Task data:

+++

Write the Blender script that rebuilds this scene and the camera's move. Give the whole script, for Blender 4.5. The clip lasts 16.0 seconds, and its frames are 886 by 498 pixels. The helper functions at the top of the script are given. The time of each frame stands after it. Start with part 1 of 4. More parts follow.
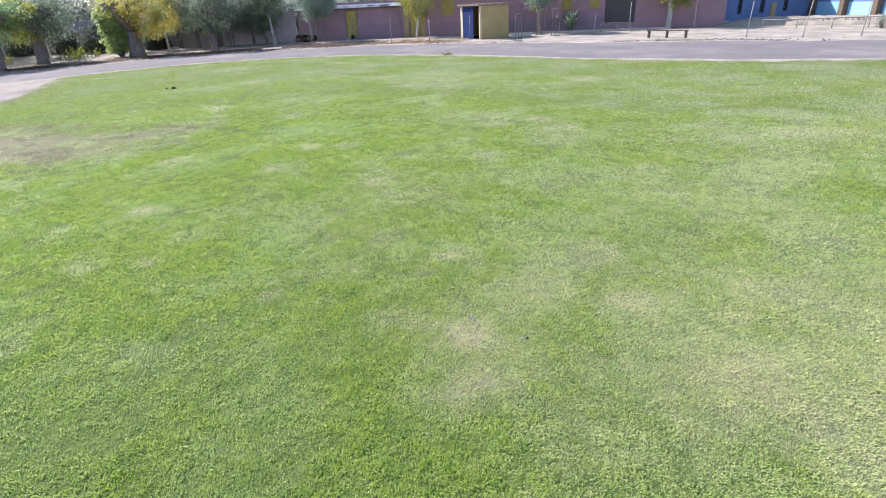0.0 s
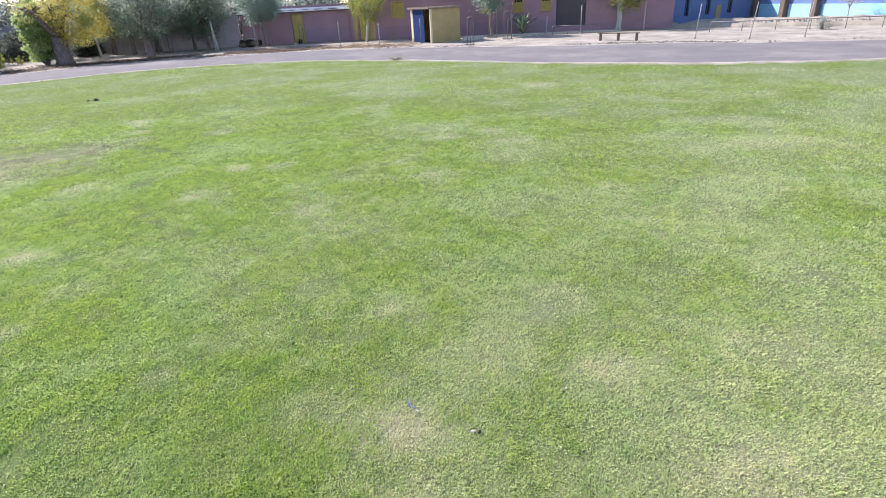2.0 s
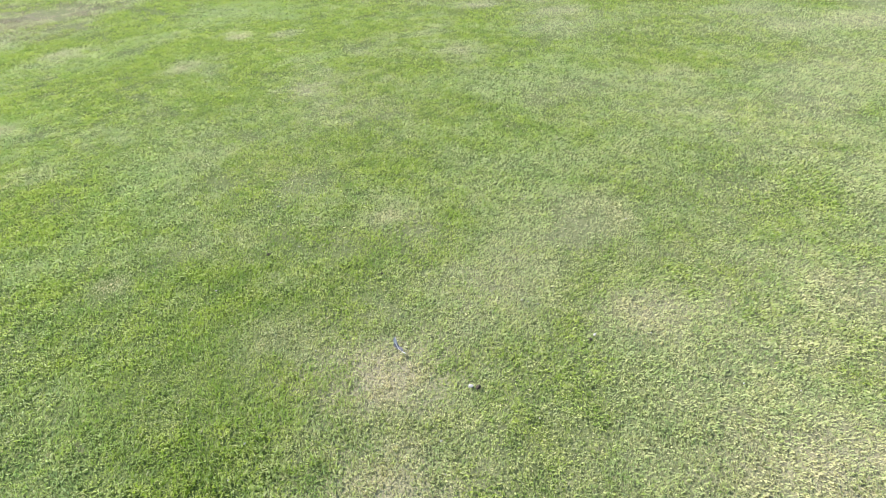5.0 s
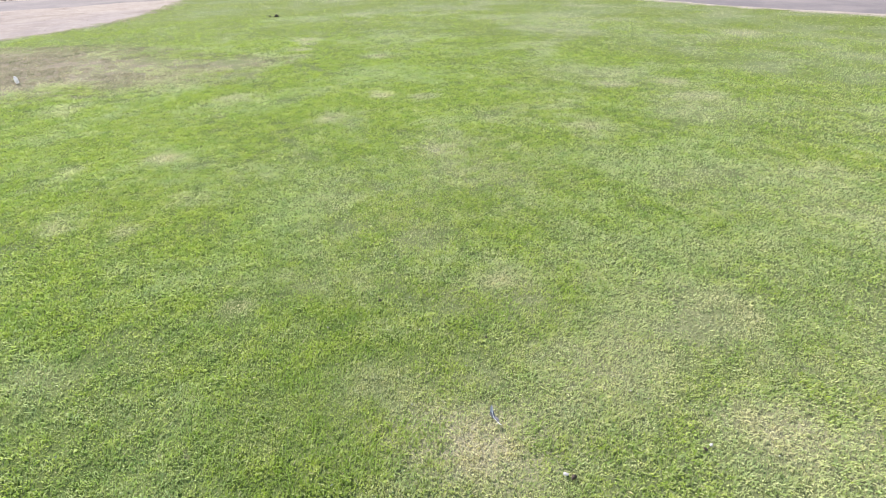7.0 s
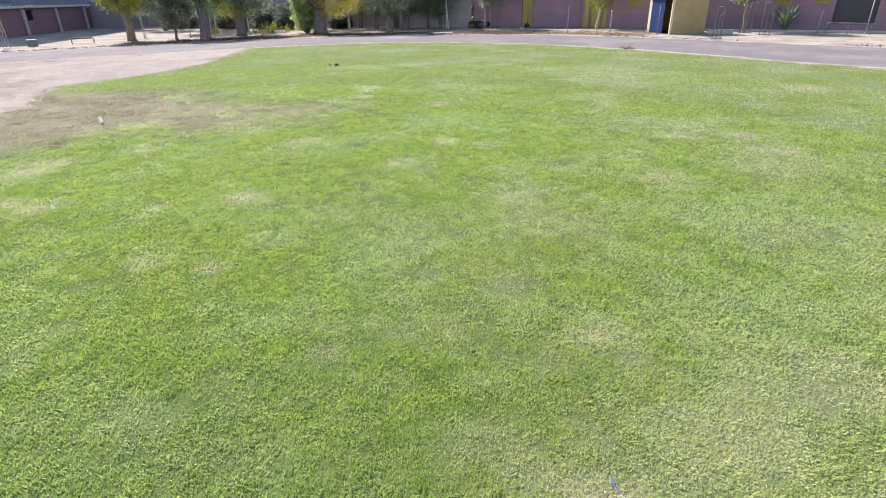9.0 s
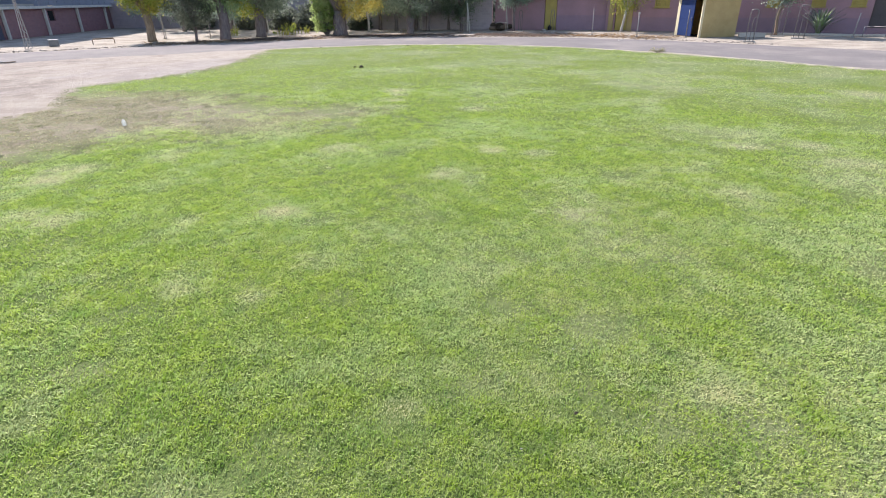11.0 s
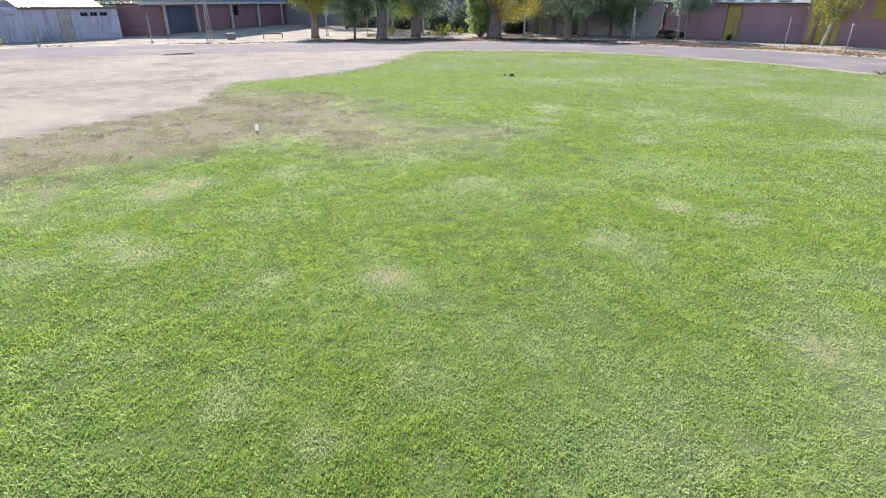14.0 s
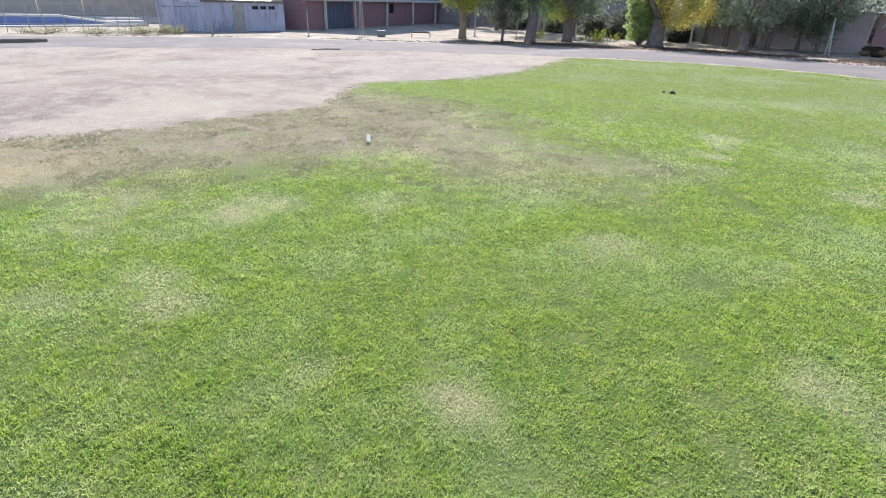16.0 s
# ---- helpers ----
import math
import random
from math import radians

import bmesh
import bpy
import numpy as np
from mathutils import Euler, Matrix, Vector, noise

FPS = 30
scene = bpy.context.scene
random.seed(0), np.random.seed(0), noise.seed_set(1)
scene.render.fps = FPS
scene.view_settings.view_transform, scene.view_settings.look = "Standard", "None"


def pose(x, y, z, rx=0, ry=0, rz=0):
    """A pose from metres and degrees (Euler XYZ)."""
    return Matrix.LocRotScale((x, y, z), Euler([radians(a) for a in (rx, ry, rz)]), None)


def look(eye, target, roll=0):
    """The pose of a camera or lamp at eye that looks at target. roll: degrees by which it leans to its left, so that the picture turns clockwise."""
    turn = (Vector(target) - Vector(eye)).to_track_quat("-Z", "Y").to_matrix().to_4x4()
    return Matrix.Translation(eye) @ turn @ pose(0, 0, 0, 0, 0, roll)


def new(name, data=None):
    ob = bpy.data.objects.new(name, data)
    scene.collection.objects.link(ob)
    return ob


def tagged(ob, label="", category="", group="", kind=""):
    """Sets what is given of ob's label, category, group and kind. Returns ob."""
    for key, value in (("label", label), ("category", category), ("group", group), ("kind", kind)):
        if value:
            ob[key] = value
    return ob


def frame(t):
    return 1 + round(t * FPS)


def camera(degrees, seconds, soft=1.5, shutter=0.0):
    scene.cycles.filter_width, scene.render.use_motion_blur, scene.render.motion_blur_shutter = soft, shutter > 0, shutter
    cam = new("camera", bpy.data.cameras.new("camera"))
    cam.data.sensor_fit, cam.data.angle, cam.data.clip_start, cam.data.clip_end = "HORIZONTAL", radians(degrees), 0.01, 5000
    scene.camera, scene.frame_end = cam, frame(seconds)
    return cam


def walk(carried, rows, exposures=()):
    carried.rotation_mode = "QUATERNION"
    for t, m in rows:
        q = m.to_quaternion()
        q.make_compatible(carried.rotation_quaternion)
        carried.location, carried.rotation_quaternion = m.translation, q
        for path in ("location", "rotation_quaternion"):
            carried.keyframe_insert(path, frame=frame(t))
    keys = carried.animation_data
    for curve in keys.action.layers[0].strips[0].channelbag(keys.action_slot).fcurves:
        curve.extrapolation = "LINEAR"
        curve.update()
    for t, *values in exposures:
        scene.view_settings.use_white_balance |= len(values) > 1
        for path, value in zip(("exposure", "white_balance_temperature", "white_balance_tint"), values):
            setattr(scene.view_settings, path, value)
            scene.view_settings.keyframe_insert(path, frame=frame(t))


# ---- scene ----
cam = camera(79.2, 16.0, 1.05)
PATH = [
    (0, (0.546, 0.746, 2.972), (-0.692, 2.069, 2.125), -3.0),
    (0.5, (0.449, 0.933, 2.952), (-0.789, 2.258, 2.108), -3.0),
    (1, (0.307, 1.203, 2.975), (-0.918, 2.541, 2.132), -3.1),
    (1.5, (0.138, 1.506, 2.985), (-1.04, 2.884, 2.141), -3.0),
    (2, (-0.048, 1.847, 2.964), (-1.178, 3.264, 2.118), -3.1),
    (2.5, (-0.228, 2.186, 2.951), (-1.338, 3.62, 2.108), -3.2),
    (2.6, (-0.246, 2.21, 2.941), (-1.35, 3.639, 2.081), -3.2),
    (2.8, (-0.3, 2.282, 2.909), (-1.371, 3.677, 1.958), -3.2),
    (3, (-0.387, 2.422, 2.89), (-1.417, 3.784, 1.849), -2.6),
    (3.2, (-0.388, 2.541, 2.868), (-1.398, 3.837, 1.728), -3.6),
    (5.3, (-0.522, 2.765, 2.582), (-1.655, 3.894, 1.381), -2.7),
    (5.5, (-0.523, 2.739, 2.587), (-1.685, 3.841, 1.39), -2.4),
    (6, (-0.518, 2.727, 2.61), (-1.792, 3.705, 1.418), -1.9),
    (6.5, (-0.546, 2.715, 2.628), (-1.873, 3.63, 1.445), -1.8),
    (7, (-0.588, 2.701, 2.619), (-2.021, 3.671, 1.617), -1.5),
    (7.2, (-0.59, 2.696, 2.607), (-2.063, 3.706, 1.705), -0.5),
    (7.5, (-0.595, 2.688, 2.588), (-2.073, 3.724, 1.727), 1.1),
    (8, (-0.647, 2.616, 2.596), (-2.133, 3.643, 1.736), 1.2),
    (8.5, (-0.798, 2.473, 2.588), (-2.326, 3.438, 1.732), -0.4),
    (9, (-0.971, 2.325, 2.618), (-2.534, 3.233, 1.764), -1.1),
    (9.2, (-1.061, 2.274, 2.619), (-2.63, 3.176, 1.767), -0.9),
    (11.5, (-2.16, 2.196, 2.539), (-3.751, 3.063, 1.693), -1.0),
    (12, (-2.427, 2.319, 2.57), (-4.022, 3.179, 1.724), -1.0),
    (12.5, (-2.767, 2.452, 2.559), (-4.364, 3.31, 1.715), -1.0),
    (13, (-3.158, 2.597, 2.555), (-4.763, 3.443, 1.712), -0.9),
    (13.5, (-3.555, 2.73, 2.567), (-5.231, 3.427, 1.727), -0.4),
    (14, (-3.981, 2.901, 2.582), (-5.741, 3.344, 1.743), 0.2),
    (14.5, (-4.429, 3.045, 2.548), (-6.213, 3.384, 1.709), 0.6),
    (15, (-4.933, 3.188, 2.507), (-6.724, 3.489, 1.669), 0.7),
    (15.5, (-5.406, 3.305, 2.536), (-7.21, 3.514, 1.698), 1.0),
    (16, (-5.891, 3.407, 2.567), (-7.706, 3.396, 1.725), 1.7),
]
walk(cam, [(t, look(eye, target, roll)) for t, eye, target, roll in PATH],
     exposures=[(0, 0.95, 6110, 16.5), (3.0, 0.96, 6120, 17.5), (5.5, 0.97, 6450, 16), (8, 0.96, 6560, 16.5), (12.5, 0.97, 6490, 13.5), (14, 0.96, 6440, 12.5), (16, 0.97, 6350, 12.5)])

# ---------------------------------------------------------------- light
U = 1.116                      # metres per unit of the plan
SUN_AZ, SUN_EL = 185.0, 39.0   # degrees from +x, degrees up

world = bpy.data.worlds.new("world")
scene.world = world
world.use_nodes = True
wn = world.node_tree.nodes
sky = wn.new("ShaderNodeTexSky")
sky.sky_type = "NISHITA"
sky.sun_disc = False
sky.sun_elevation = radians(SUN_EL)
sky.sun_rotation = radians(90 - SUN_AZ)
sky.air_density, sky.dust_density = 1.1, 0.5
wn["Background"].inputs["Strength"].default_value = 0.115
world.node_tree.links.new(sky.outputs["Color"], wn["Background"].inputs["Color"])

sun_data = bpy.data.lights.new("sun", "SUN")
sun_data.energy, sun_data.angle, sun_data.color = 4.4, radians(0.55), (1.0, 0.955, 0.895)
sun = new("sun", sun_data)
sd_ = Vector((math.cos(radians(SUN_AZ)) * math.cos(radians(SUN_EL)), math.sin(radians(SUN_AZ)) * math.cos(radians(SUN_EL)), math.sin(radians(SUN_EL))))
sun.matrix_world = look(sd_ * 200, (0, 0, 0))

rng = np.random.default_rng(7)


def P(x, y, z=0.0):
    """A place of the plan, in metres."""
    return Vector((x * U, y * U, z))


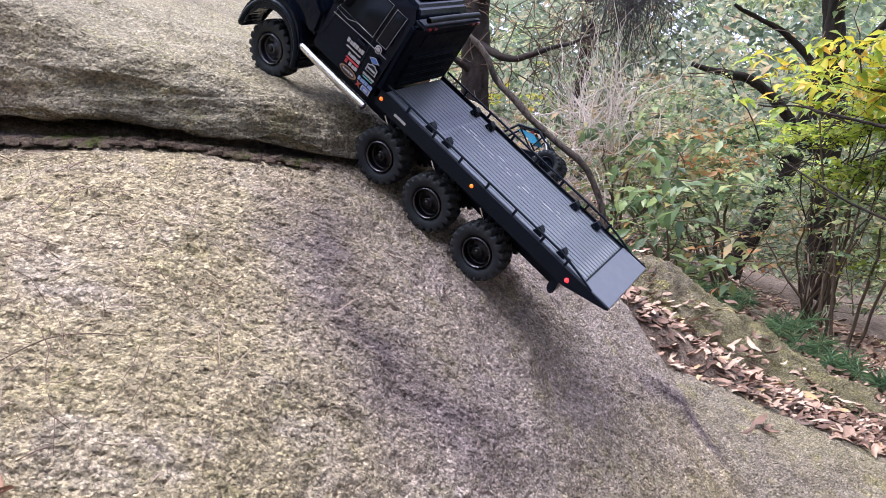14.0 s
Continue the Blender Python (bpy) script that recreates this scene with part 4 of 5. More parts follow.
def tyre_mesh(r=0.0575, half=0.023):
    """One moulded carcass: a lathe whose tread and shoulders rise into staggered blocks."""
    sides, n = 200, 20
    ys = np.linspace(-0.86, 0.86, 19)
    prof = [(-half * 0.7, r * 0.56), (-half * 0.95, r * 0.66), (-half * 1.0, r * 0.78), (-half * 0.99, r * 0.85), (-half * 0.95, r * 0.885)]
    prof += [(half * y, r * (0.92 - 0.02 * y * y)) for y in ys]
    prof += [(-y, radius) for y, radius in prof[4::-1]] + [prof[0]]
    V, Q = lathe(prof, sides)
    G = V.reshape(len(prof), sides, 3)
    a = np.linspace(0, 2 * np.pi, sides, endpoint=False)[None, :]
    y = (np.array([p[0] for p in prof]) / half)[:, None]
    base = np.array([p[1] for p in prof])[:, None] / r
    turn = a * n / (2 * np.pi)
    outer = np.abs(y) > 0.36
    phase = np.where(outer, turn + 0.5 * (y > 0) + 0.25 * np.abs(y), turn + 0.25 + 0.5 * (y > 0) - 0.7 * y)
    f = phase - np.floor(phase)
    block = smooth(0.12, 0.17, f) * smooth(0.80, 0.75, f)
    gap = smooth(0.30, 0.34, np.abs(y)) * smooth(0.44, 0.40, np.abs(y)) + smooth(0.05, 0.03, np.abs(y)) * (np.floor(turn) % 2 == 0)
    rise = np.where(base > 0.84, 1.0, np.where(base > 0.75, 0.45, 0.0)) * block * np.clip(1 - gap, 0, 1) * r * 0.105 * K
    G[:, :, 0] += np.cos(a) * rise
    G[:, :, 2] += np.sin(a) * rise
    return quick_mesh("tyre", G.reshape(-1, 3), Q)


def rim_mesh(out, holes=8, r=0.0575, half=0.023, spokes=0):
    """A dished steel wheel: lip, bowl, hub and a ring of dark holes' edges. out: +1 or -1, the side that faces outward."""
    s = out
    prof = [(s * half * 0.7, r * 0.56), (s * half * 0.90, r * 0.55), (s * half * 0.92, r * 0.51), (s * half * 0.62, r * 0.485), (s * half * 0.30, r * 0.475), (s * half * 0.20, r * 0.43), (s * half * 0.24, r * 0.40),
            (s * half * 0.34, r * 0.30), (s * half * 0.34, r * 0.22), (s * half * 0.70, r * 0.19), (s * half * 0.76, r * 0.16), (s * half * 0.76, r * 0.001)]
    pieces = [lathe(prof, 40)]
    for i in range(holes):
        a = 2 * math.pi * i / holes
        c, q = lathe([(0, 0.0001), (0.0004, r * 0.052), (-0.0004 * 1, r * 0.06)], 10)
        c = c + np.array([math.cos(a) * r * 0.36 * K, s * half * 0.31 * K, math.sin(a) * r * 0.36 * K])
        pieces.append((c, q))
    for i in range(spokes):
        a = 2 * math.pi * i / spokes
        for lean in (-0.07, 0.07):
            b = box(0.13 * r, 0.485 * r, -0.0016, 0.0016, -0.0011, 0.0011, 0)
            v = np.array([p.co for p in b.verts])
            b.free()
            c, sn = math.cos(a + lean), math.sin(a + lean)
            v = np.column_stack([v[:, 0] * c - v[:, 2] * sn, v[:, 1] + s * half * 0.60 * K, v[:, 0] * sn + v[:, 2] * c])
            pieces.append((v, np.array([(0, 1, 3, 2), (4, 6, 7, 5), (0, 4, 5, 1), (2, 3, 7, 6), (0, 2, 6, 4), (1, 5, 7, 3)])))
    V, Q = gather(pieces)
    me = quick_mesh("rim", V, Q)
    return me if spokes else shade(me)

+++

Task prompt: Please return, exactly as written, the lines from the first line of the records above through the line containing "scene.render.fps = FPS", both included, leaving out any pictures.

Result of the task:
Write the Blender script that rebuilds this scene and the camera's move. Give the whole script, for Blender 4.5. The clip lasts 16.0 seconds, and its frames are 886 by 498 pixels. The helper functions at the top of the script are given. The time of each frame stands after it. Start with part 1 of 4. More parts follow.
0.0 s
2.0 s
5.0 s
7.0 s
9.0 s
11.0 s
14.0 s
16.0 s
# ---- helpers ----
import math
import random
from math import radians

import bmesh
import bpy
import numpy as np
from mathutils import Euler, Matrix, Vector, noise

FPS = 30
scene = bpy.context.scene
random.seed(0), np.random.seed(0), noise.seed_set(1)
scene.render.fps = FPS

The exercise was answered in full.